Super Bowl Race for Consumers, Ad Dollars Continues Online
Just as CBS victorious proclaimed its telecast of Super Bowl XLIV the most-watched program in TV history with 106.5 million viewers, Forrester Research reported 62 percent of advertisers it surveyed find TV less effective and exploring alternatives to 30-second commercials as they shift dollars to social media and online search.
Such is the dichotomy that taunts the broadcast networks and advertisers as they straddle television and online media.
CBS charged up to $3 million per spot to reap more than $200 million in revenues because the Super Bowl is the mass audience live event television still does so well. TV ratings continue to be based on Nielsen sampling estimates that generally find CBS attracting a mere fraction of those viewers (and advertising dollars) on Sunday night. (CBS owns BNET.)
This year's Super Bowl gained considerable traction online, as a streaming video, related Facebook conversations and millions voting for their favorites game commercials on Hulu's AdZone or on YouTube's AdBlitz. Nielsen reported 12 percent of Super Bowl viewers used the web during the game-mostly on Facebook and Google search.
Since advertisers generally follow consumers, it is not surprising that the Forrester survey conducted with the Association of National Advertisers found marketers plan to hold their TV spending to 41 percent of their ad budgets - the same as last year but far less than 58 percent two years ago. A fifth of the 104 domestic advertisers queried (representing $14 billion in measured media budgets) guessed the survival rate for TV's 30-second spot staple is not more than 10 years. Three-quarters of the respondents say interactive TV advertising will be an effective lead generator - someday.
What that means is that broadcasters must intensify their move to the online and mobile media spaces where consumers are flocking - even to watch their favorite TV shows and commercials. The occasional live big event isn't going to cut it, and even some of those are no longer profitable. NBC Universal expects to lose about $200 million on its exclusive carriage on TV and online of next week's Vancouver Winter Olympics.
Three-quarters of Super Bowl viewers visited advertisers websites before, during and after the game, according to data from Akamai, a platform facilitator that gets Internet content from provides to consumers. Internet traffic to Super Bowl advertiser averaged 275,000 visitors per minute during the game but spiked to an average 1.17 million visitors per minute after the game.
Such data reinforces the notion that consumers increasingly view and respond to television programs online. Visiting their interactive websites provides advertisers with initial contact and rapport on which to continuously draw for market research, social media participation, and transactions. What could be better?
Some 77 percent of the advertisers surveyed by Forrester and the ANA said they will move dollars to social media this year, 73 percent will shift to online marketing and 59 percent will spend more on search engines.
Little wonder that Nielsen this week announced it is hastening its move to provide data about commercials regardless of the medium where they are viewed - on TV or online. The ratings will only apply to commercials that appear in the context of a TV program the same way online as on TV. That's a questionable strategy since most TV programs now appear online with far fewer commercials intact which are better suited to the short attention spans of online viewers.

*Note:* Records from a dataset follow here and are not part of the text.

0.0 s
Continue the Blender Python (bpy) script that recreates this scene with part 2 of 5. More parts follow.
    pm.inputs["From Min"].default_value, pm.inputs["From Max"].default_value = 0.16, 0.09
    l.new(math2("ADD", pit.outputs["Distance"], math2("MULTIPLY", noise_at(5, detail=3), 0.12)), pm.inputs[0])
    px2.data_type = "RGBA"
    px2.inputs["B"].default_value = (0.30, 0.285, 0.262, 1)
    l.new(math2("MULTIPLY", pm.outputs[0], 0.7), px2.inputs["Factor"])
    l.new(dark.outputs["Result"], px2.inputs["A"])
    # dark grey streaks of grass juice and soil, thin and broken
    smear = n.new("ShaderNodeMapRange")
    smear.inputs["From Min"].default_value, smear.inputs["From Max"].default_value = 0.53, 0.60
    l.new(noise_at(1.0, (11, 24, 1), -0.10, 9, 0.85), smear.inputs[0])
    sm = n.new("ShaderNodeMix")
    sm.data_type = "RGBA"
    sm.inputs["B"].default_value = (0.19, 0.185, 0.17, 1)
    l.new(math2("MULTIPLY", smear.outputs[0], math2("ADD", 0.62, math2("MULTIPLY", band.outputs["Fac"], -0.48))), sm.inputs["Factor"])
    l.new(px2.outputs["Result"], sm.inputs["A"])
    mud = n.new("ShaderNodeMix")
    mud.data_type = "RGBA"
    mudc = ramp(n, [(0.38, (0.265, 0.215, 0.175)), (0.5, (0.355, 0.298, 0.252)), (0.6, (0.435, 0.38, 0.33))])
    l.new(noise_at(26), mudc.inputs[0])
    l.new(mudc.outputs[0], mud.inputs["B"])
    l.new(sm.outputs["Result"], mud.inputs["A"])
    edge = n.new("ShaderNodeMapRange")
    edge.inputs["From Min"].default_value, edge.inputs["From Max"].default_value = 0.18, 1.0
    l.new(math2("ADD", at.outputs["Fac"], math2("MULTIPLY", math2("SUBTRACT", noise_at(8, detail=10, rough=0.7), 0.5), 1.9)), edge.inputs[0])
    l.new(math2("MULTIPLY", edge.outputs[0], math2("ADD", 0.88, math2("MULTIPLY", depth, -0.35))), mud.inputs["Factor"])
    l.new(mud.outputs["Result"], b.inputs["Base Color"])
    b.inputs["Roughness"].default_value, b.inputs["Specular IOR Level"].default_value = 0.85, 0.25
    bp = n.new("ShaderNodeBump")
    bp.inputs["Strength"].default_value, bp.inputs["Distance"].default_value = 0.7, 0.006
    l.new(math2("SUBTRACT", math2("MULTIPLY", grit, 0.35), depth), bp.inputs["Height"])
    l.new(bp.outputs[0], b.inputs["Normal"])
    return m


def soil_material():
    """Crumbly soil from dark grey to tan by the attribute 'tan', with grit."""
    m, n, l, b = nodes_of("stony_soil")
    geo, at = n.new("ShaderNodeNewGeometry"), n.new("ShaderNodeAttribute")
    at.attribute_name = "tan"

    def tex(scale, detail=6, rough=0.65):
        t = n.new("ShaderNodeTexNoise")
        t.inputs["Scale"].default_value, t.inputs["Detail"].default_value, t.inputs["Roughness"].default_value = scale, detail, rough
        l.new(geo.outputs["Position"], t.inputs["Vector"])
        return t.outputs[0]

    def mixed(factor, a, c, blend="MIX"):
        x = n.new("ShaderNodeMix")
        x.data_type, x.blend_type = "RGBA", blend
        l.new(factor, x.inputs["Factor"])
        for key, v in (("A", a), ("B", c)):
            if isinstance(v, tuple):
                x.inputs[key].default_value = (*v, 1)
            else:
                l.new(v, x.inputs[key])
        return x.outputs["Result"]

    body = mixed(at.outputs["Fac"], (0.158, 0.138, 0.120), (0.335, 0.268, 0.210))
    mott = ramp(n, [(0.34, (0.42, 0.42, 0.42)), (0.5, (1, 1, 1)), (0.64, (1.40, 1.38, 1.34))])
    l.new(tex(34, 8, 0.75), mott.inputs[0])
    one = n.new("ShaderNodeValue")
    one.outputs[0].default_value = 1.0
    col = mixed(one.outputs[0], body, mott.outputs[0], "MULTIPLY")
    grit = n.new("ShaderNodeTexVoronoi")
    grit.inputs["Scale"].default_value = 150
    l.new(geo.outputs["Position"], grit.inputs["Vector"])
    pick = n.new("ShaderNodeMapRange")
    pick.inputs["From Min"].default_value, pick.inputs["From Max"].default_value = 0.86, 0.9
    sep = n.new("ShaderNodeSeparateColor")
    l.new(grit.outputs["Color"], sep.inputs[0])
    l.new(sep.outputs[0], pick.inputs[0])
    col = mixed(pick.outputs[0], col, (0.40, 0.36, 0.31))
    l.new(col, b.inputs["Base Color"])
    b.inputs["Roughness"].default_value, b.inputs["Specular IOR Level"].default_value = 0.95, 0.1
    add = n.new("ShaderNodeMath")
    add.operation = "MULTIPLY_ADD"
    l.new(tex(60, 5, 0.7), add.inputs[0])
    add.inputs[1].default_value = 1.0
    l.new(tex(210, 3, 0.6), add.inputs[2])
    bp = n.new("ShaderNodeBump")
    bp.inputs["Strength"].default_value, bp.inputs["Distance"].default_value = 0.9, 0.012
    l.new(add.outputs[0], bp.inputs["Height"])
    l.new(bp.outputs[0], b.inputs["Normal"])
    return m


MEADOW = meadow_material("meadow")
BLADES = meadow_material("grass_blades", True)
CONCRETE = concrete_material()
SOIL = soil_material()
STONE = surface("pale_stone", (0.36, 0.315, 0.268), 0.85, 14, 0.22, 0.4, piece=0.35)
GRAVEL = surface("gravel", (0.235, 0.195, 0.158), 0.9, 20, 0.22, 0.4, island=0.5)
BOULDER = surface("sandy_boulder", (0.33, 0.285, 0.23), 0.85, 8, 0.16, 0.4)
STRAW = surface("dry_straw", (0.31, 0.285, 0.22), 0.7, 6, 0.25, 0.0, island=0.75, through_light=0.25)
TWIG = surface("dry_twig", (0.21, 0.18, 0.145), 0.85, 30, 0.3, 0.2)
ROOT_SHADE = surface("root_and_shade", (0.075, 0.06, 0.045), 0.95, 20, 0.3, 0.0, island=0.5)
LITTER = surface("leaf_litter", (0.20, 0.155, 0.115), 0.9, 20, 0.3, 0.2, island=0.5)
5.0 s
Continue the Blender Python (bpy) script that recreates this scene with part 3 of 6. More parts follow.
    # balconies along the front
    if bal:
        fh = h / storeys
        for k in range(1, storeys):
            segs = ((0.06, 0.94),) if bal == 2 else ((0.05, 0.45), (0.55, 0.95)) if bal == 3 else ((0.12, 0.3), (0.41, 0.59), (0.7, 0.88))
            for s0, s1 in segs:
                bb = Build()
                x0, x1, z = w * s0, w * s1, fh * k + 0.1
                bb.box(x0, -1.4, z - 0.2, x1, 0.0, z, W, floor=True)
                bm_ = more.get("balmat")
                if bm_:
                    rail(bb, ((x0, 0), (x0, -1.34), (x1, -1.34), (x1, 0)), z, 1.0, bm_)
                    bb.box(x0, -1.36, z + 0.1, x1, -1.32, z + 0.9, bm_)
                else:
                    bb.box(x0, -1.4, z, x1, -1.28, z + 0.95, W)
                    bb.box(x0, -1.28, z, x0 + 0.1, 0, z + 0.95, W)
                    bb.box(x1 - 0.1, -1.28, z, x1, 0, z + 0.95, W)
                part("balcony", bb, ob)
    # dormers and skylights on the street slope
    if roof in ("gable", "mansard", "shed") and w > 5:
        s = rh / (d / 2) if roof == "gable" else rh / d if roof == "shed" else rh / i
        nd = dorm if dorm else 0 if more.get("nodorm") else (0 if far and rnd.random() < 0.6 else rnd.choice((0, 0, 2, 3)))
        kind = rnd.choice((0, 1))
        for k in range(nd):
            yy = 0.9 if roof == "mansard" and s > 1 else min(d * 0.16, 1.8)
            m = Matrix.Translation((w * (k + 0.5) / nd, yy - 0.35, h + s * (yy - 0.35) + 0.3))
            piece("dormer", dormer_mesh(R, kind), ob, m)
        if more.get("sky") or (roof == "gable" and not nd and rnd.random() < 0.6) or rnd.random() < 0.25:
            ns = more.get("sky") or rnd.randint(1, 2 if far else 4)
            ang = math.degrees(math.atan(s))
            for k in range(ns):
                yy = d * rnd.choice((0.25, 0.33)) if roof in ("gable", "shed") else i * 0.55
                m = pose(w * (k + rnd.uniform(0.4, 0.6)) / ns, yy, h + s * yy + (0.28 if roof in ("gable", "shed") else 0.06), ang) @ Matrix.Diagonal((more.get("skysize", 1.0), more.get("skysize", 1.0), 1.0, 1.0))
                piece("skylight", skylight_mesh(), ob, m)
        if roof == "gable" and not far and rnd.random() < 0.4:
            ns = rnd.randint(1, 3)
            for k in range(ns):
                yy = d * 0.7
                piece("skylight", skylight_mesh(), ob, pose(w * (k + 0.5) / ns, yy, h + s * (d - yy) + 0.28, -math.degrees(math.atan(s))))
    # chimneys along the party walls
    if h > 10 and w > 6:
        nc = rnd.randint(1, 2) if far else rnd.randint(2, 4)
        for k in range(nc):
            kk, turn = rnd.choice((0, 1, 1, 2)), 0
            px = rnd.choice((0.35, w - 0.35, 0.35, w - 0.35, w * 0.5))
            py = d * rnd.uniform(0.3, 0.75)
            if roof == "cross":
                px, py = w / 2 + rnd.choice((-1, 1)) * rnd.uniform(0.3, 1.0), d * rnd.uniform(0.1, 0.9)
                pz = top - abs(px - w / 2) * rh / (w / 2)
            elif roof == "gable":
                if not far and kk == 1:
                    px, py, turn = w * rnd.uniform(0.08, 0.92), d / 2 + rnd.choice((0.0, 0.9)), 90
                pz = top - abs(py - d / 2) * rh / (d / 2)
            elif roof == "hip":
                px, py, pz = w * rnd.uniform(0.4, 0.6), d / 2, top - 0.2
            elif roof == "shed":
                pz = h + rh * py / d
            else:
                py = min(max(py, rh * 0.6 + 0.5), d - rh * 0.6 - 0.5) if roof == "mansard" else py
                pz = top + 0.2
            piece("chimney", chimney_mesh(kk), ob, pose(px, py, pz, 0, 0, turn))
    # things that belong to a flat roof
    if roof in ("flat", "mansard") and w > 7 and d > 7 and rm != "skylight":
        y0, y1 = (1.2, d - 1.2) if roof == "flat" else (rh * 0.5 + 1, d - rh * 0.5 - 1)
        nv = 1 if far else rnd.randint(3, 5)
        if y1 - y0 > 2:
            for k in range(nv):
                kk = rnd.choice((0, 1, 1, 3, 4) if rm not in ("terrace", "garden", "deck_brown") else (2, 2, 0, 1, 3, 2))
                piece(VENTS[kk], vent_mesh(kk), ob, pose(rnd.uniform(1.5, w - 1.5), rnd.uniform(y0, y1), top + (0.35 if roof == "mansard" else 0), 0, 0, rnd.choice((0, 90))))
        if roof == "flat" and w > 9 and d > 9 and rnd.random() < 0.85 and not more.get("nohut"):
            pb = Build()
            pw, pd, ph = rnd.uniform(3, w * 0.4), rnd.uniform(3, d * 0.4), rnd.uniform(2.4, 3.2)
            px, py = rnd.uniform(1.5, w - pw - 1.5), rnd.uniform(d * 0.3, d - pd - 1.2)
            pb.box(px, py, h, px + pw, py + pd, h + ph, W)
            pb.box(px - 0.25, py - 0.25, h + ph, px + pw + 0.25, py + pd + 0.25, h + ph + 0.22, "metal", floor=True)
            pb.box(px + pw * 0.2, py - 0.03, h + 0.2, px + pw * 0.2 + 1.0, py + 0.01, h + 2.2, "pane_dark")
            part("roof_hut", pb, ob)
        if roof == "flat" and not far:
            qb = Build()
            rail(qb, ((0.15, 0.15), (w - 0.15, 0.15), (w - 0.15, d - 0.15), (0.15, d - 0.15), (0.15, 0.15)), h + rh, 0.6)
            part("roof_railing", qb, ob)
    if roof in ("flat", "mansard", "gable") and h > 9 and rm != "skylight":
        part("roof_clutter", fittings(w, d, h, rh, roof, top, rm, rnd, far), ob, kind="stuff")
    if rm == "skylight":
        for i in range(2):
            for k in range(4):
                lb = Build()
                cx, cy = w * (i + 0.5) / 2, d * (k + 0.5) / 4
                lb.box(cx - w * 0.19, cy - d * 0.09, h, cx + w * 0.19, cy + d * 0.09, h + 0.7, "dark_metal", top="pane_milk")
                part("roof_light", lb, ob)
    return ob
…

Whether Nielsen is ready or not, CBS and its three broadcast network rivals (ABC, NBC and Fox) will package even more of their television time during the spring's annual upfront market with online and mobile exposure demanded by advertisers.
Although live sporting events and award shows remain among the only places on television where advertisers can realize a hefty return on their premium priced investments, even Super Bowl XLIV is not considered the be all and end all, as pointed out by Ad Age's Brian Steinberg. It's just the starting point for content providers and marketers who know how to aggressively leverage their products across the entire digital media spectrum.